December 16, 2016 report
Astronomers observe mysterious dimming of a young nearby star
RIK-210 is around five to 10 million years old, about half as massive as the sun and has a radius of approximately 1.24 solar radii. The star has been recently observed by NASA's prolonged Kepler mission, known as K2, during its Campaign 2, lasting from Aug. 22 to Nov. 11, 2014. A team of researchers led by Trevor David of the California Institute of Technology (Caltech) has analyzed the data provided by K2.
"We find transient, transit-like dimming events within the K2 time series photometry of the young star RIK-210 in the Upper Scorpius OB association. These dimming events are variable in depth, duration, and morphology," the scientists wrote in the paper.
The team found that these dimming events occur approximately every 5.67 days, in phase with the stellar rotation, noting that they are deep (sometimes greater than 15 percent) and short in duration relative to the rotational period. Moreover, the morphology of the dimmings is variable throughout the whole observational campaign, while the starspot modulation pattern remains stable over this period of time.
While such variable dimmings have been documented around mature stars and stellar remnants, it has not been previously observed around a young star lacking a protoplanetary disk, as in the case of RIK-210.
In the search for possible explanations of the observed transient, transit-like dimming events, the researchers at first excluded the possibility that they can be caused by an eclipsing stellar or brown dwarf companion. This hypothesis was ruled out as it is inconsistent with radial velocity measurements as well as with archival and follow-up photometry data.
The researchers emphasized that the dimmings cannot be due to a single spherical body because of the variable morphology of these events. They added that based on the observed depths and durations, it is also unlikely that the dimmings could be explained by features on the stellar surface.
According to the team, the most plausible explanation of the nature of the obscuring material is that it could be a magnetospheric cloud.
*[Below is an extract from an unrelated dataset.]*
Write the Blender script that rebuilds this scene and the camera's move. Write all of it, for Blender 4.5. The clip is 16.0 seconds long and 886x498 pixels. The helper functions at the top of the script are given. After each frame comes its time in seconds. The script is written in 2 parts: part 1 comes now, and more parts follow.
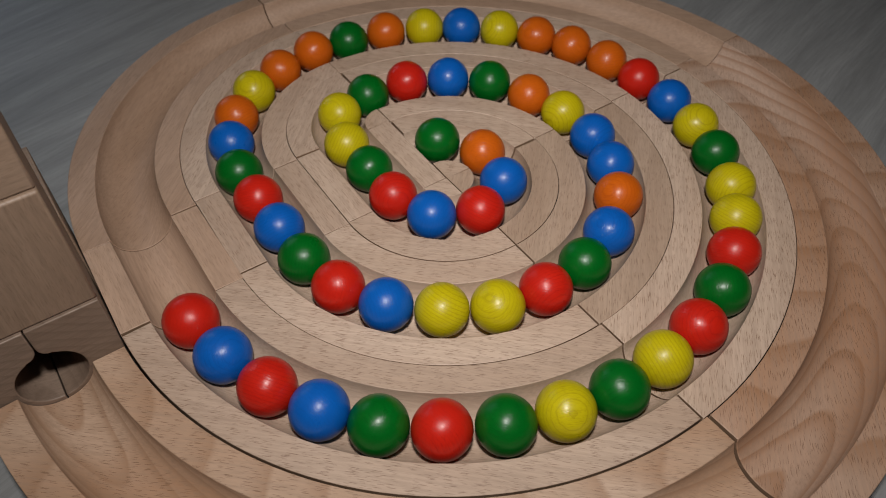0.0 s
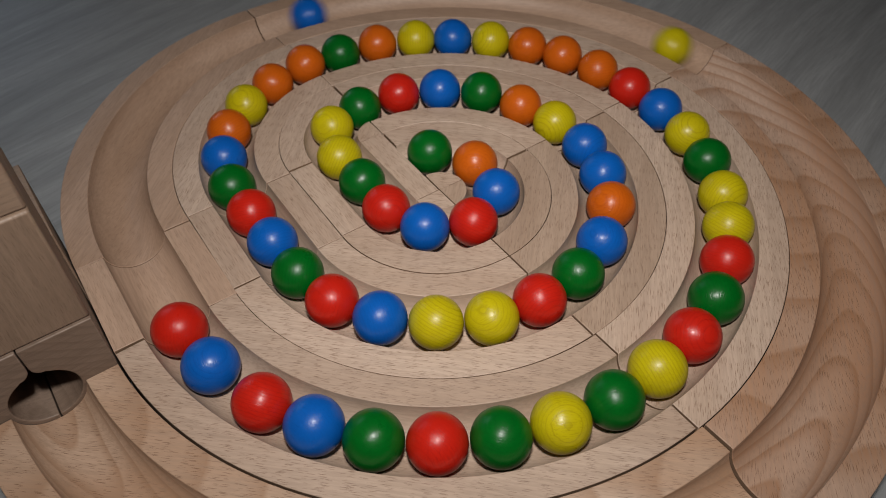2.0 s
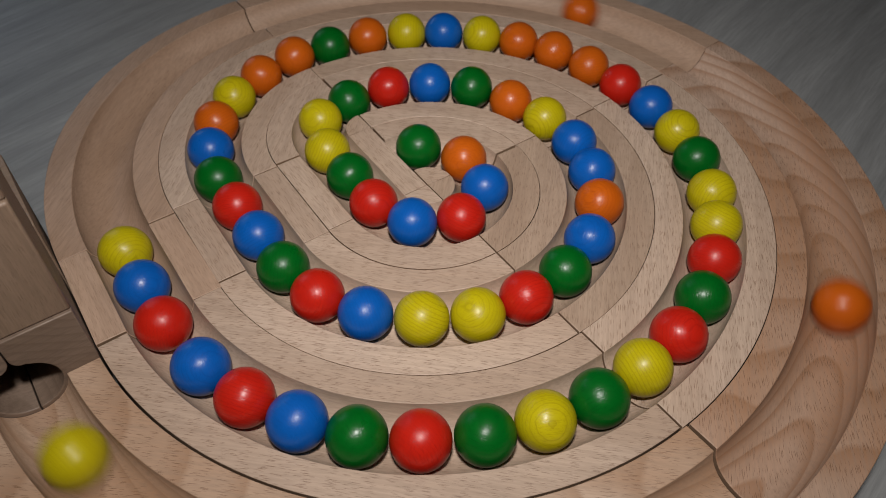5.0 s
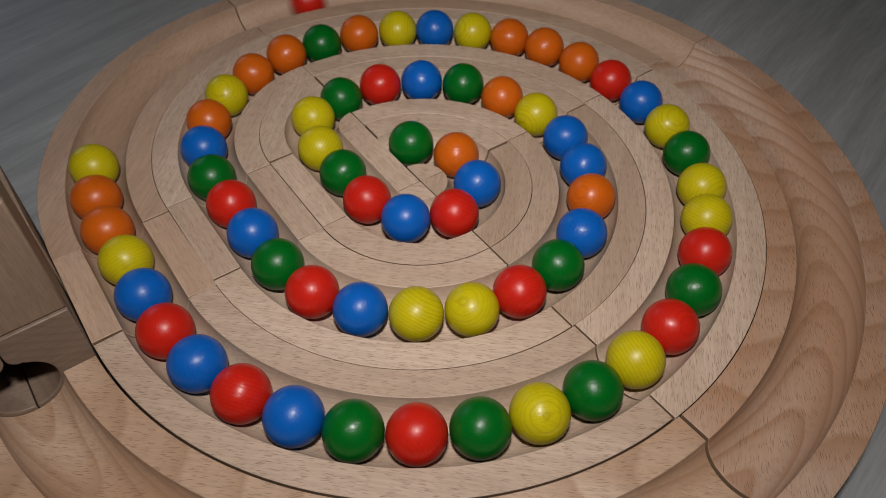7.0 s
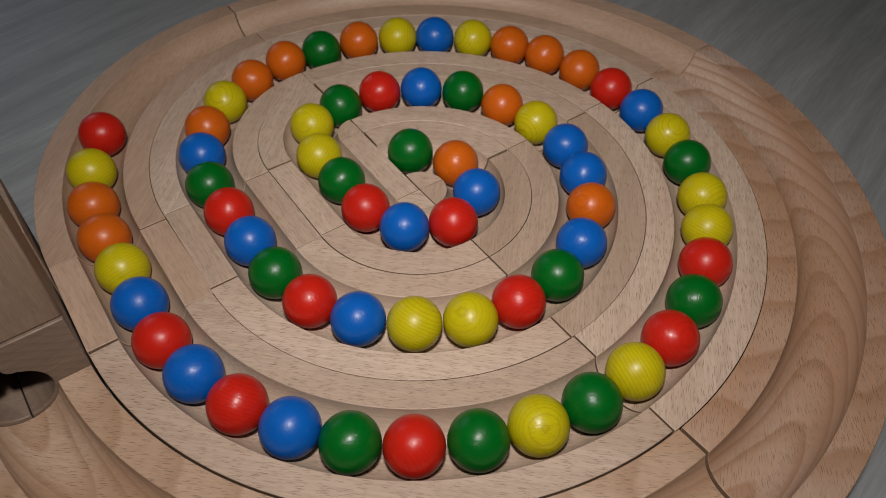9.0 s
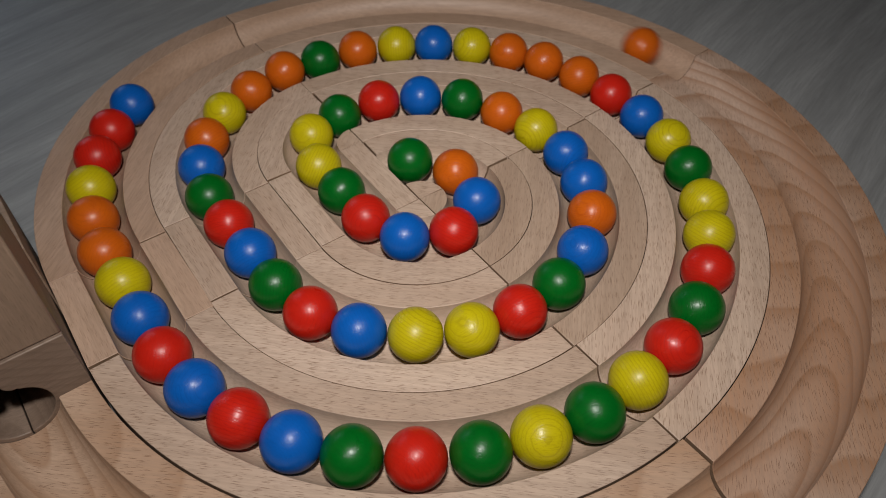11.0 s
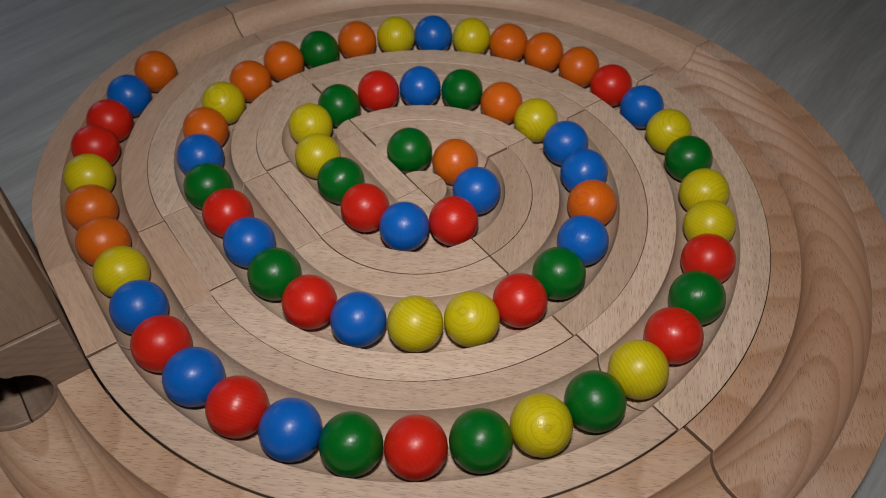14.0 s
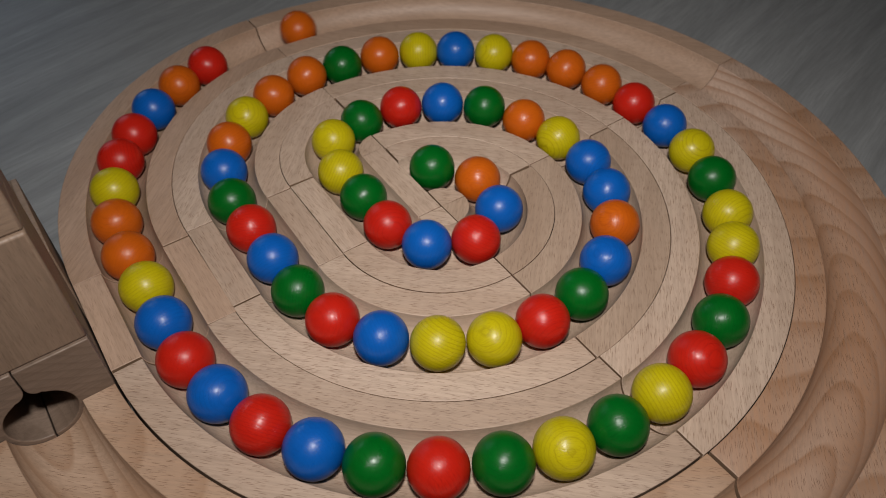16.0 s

They assume that a cloud of plasma analogous to those observed in high-mass stars, or a dusty accretion column, could naturally explain the synchronicity between the rotation period and the dimming events.
"Since the accretion timescale is ... much shorter than the orbital period, this model might explain the variable depths and morphologies of dimming events," the paper reads.
Other explanations taken into account by the researchers are: an accretion flow from residual gas and dust, remnants of the late stages of planet formation, the product of a giant-impact type collision, an enshrouded protoplanet with an extended tail, or one or more eccentric bodies undergoing periodic tidal disruption upon each periastron passage.
In order to finally confirm which of the proposed hypotheses is true, the team calls for continued photometric and spectroscopic monitoring.
"Multi-band photometric monitoring can be used to test whether the dip depths are wavelength-dependent; solid-body transits are achromatic, while extinction by dust is less severe at redder wavelengths. Finally, spectroscopic monitoring while the star is known to be dimming can test whether there is enhanced absorption by a gaseous cloud transiting the star," the scientists concluded.
We find transient, transit-like dimming events within the K2 time series photometry of the young star RIK-210 in the Upper Scorpius OB association. These dimming events are variable in depth, duration, and morphology. High spatial resolution imaging revealed the star is single, and radial velocity monitoring indicated that the dimming events can not be due to an eclipsing stellar or brown dwarf companion. Archival and follow-up photometry suggest the dimming events are transient in nature. The variable morphology of the dimming events suggests they are not due to a single, spherical body. The ingress of each dimming event is always shallower than egress, as one would expect for an orbiting body with a leading tail. The dimming events are periodic and synchronous with the stellar rotation. However, we argue it is unlikely the dimming events could be attributed to anything on the stellar surface based on the observed depths and durations. Variable obscuration by a protoplanetary disk is unlikely on the basis that the star is not actively accreting and lacks the infrared excess associated with an inner disk. Rather, we explore the possibilities that the dimming events are due to magnetospheric clouds, a transiting protoplanet surrounded by circumplanetary dust and debris, eccentric orbiting bodies undergoing periodic tidal disruption, or an extended field of dust or debris near the corotation radius.